Recapturing the Banjo

recapturing_banjo.jpgTitle: Recapturing the Banjo

Artist: Otis Taylor

Label: Telarc

Catalog No.: 83667

Date: 2008

Colorado isn’t the first state you probably think of as a center for the blues. Perhaps that outsider status is what allows Otis Taylor to construct his own framework of the genre. Taylor, who currently resides in Boulder, has worked out of Colorado for years. Though he took a hiatus from music making in 1977 to deal in antiques, he began playing again in 1995 and released the acclaimed album Blue-Eyed Monster in 1997. Taylor’s style has never been orthodox, nor has it adhered to a site-specific sound such as Delta blues, Memphis blues, or Chicago blues, yet he’s incorporated elements of each in the past. His latest release, Recapturing the Banjo, maps similar outsider space, although this time it’s more historical than spatial.

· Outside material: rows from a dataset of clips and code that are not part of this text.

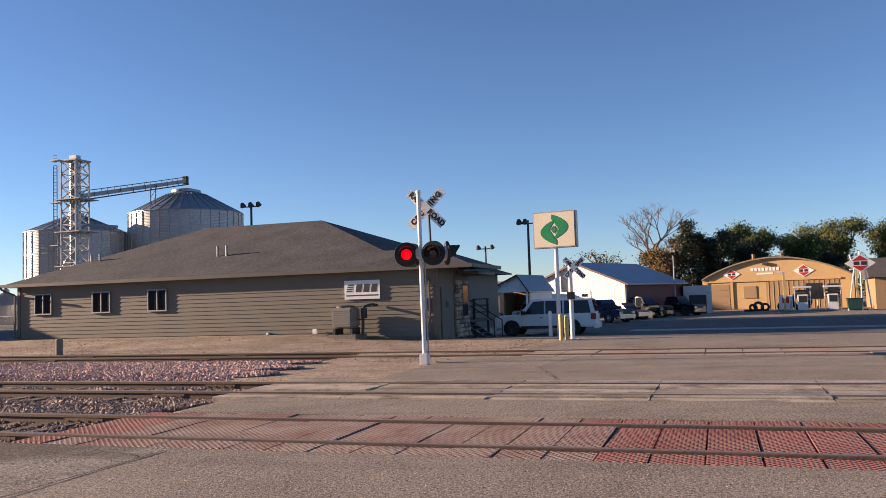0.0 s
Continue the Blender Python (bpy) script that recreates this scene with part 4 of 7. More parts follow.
def steel_bin(name, u, v, r, wall_h, roof_h, wall_mat, roof_mat, label, ribs=0, rings=0, group="", cap=0.16):
    b = thing(name, at(u, v, -0.1), label, "grain bin", group)
    part("wall", lathe(bmesh.new(), [(0, 0), (r, 0), (r, wall_h), (0, wall_h)], 64), wall_mat, b, "", None, smooth=True)
    part("roof", lathe(bmesh.new(), [(r + 0.12, wall_h - 0.02), (r + 0.1, wall_h + 0.06), (r * cap, wall_h + roof_h), (r * cap, wall_h + roof_h + 0.3), (r * cap * 0.4, wall_h + roof_h + 0.6), (0, wall_h + roof_h + 0.65)], 48), roof_mat, b)
    if ribs:
        rm = mesh_of(prism(bmesh.new(), [(-0.06, 0), (0.06, 0), (0.04, 0.09), (-0.04, 0.09)], 0.2, wall_h - 0.1, "z"), "stiffener")
        rm.materials.append(wall_mat)
        rr = mesh_of(prism(bmesh.new(), [(0, 0), (0, 0.12), (r * (1 - cap), 0.12), (r * (1 - cap), 0)], -0.04, 0.04), "roof_rib")
        rr.materials.append(roof_mat)
        sl = math.degrees(math.atan2(roof_h, r * (1 - cap)))
        for k in range(ribs):
            a = 360.0 * k / ribs
            s = new("stiffener", rm)
            s.parent, s.matrix_basis = b, pose(0, 0, 0, 0, 0, a) @ pose(0, r, 0)
            s = new("roof_rib", rr)
            s.parent = b
            s.matrix_basis = pose(0, 0, 0, 0, 0, a) @ pose(r, 0, wall_h, 0, 0, 180) @ pose(0, 0, 0.02, 0, -sl, 0)
    for k in range(1, rings + 1):
        z = wall_h * k / (rings + 1)
        part("band", lathe(bmesh.new(), [(r, z - 0.05), (r + 0.05, z - 0.04), (r + 0.05, z + 0.04), (r, z + 0.05)], 64), wall_mat, b)
    return b


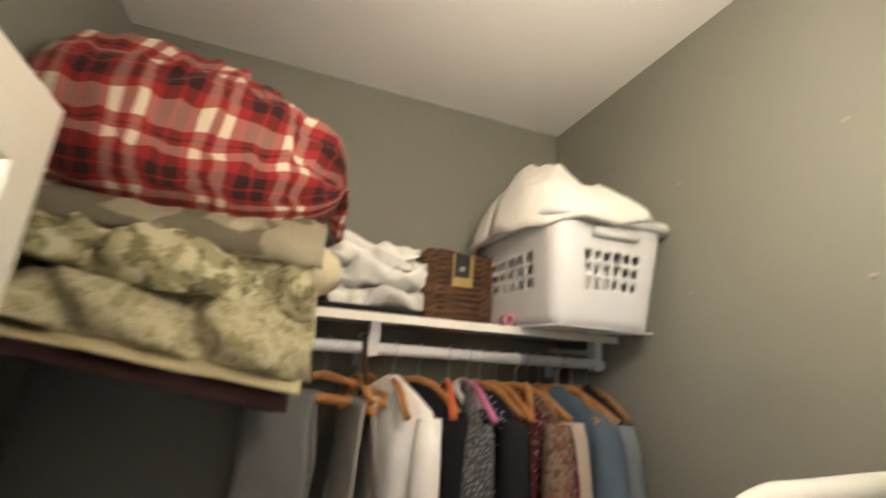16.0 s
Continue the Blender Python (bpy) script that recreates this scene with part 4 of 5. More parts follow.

Recapturing the Banjo is undoubtedly Taylor’s project, but more accurately he leads a dream team of contemporary blues musicians, each with strong affiliations to traditional forms. Guy Davis, Corey Harris, Alvin Youngblood Hart, Keb’ Mo’, and Don Vappie all contribute substantially through combinations of picking, singing, and songwriting. The roster of musicians and their diverse contributions render the idea of a uniform “black” way to play the banjo dead on arrival.

The banjo has an uncomfortable but nonetheless essential role in African-American music, yet undoubtedly it has become more synonymous with white vernacular forms such as old-time and bluegrass music. The prototype came from West Africa on slave ships and evolved from such instruments as the xalam and akonting, reflecting such “melting-pot” concepts in its variations. Recapturing the Banjo showcases not only those variations of instrumentation but of playing styles, from Guy Davis’ percussive, thumb-heavy clawhammer on “Little Liza Jane,” to Don Vappie’s jazzy rhythms played on the tenor banjo in “Les Ognons.”

The song writing and selection reflect a frank and concerned role of African-American experiences. While Taylor’s own writing tends towards the dark side, including songs about a Klan lynching, “shot ’em down” ballads, and white indifference to black suffering, the disc also includes up-tempo songs such as Gus Cannon’s seminal “Walk Right In” (made famous by the all white, folk-pop, sans-banjo trio The Rooftop Singers), the Creole children’s song “Les Ognons,” and the brooding affirmation of Keb’ Mo’s “The Way It Goes.”

Though there is much to learn here (the liner notes are complete with a bibliography and discography providing a more detailed history of black banjo music), the sound and feel of the music is anything but academic. Taylor refuses to substitute pedagogy for groove, and the album cranks along with a blend of old-time rollicking tunes and swampy electric guitar blues accented by the ever-present banjo. Taylor’s iconoclastic style is on full display here and it’s a shame he isn’t better known outside of blues circles, since his taste is so wide-ranging, never solidly fitting into genre categories, but always negotiating between them.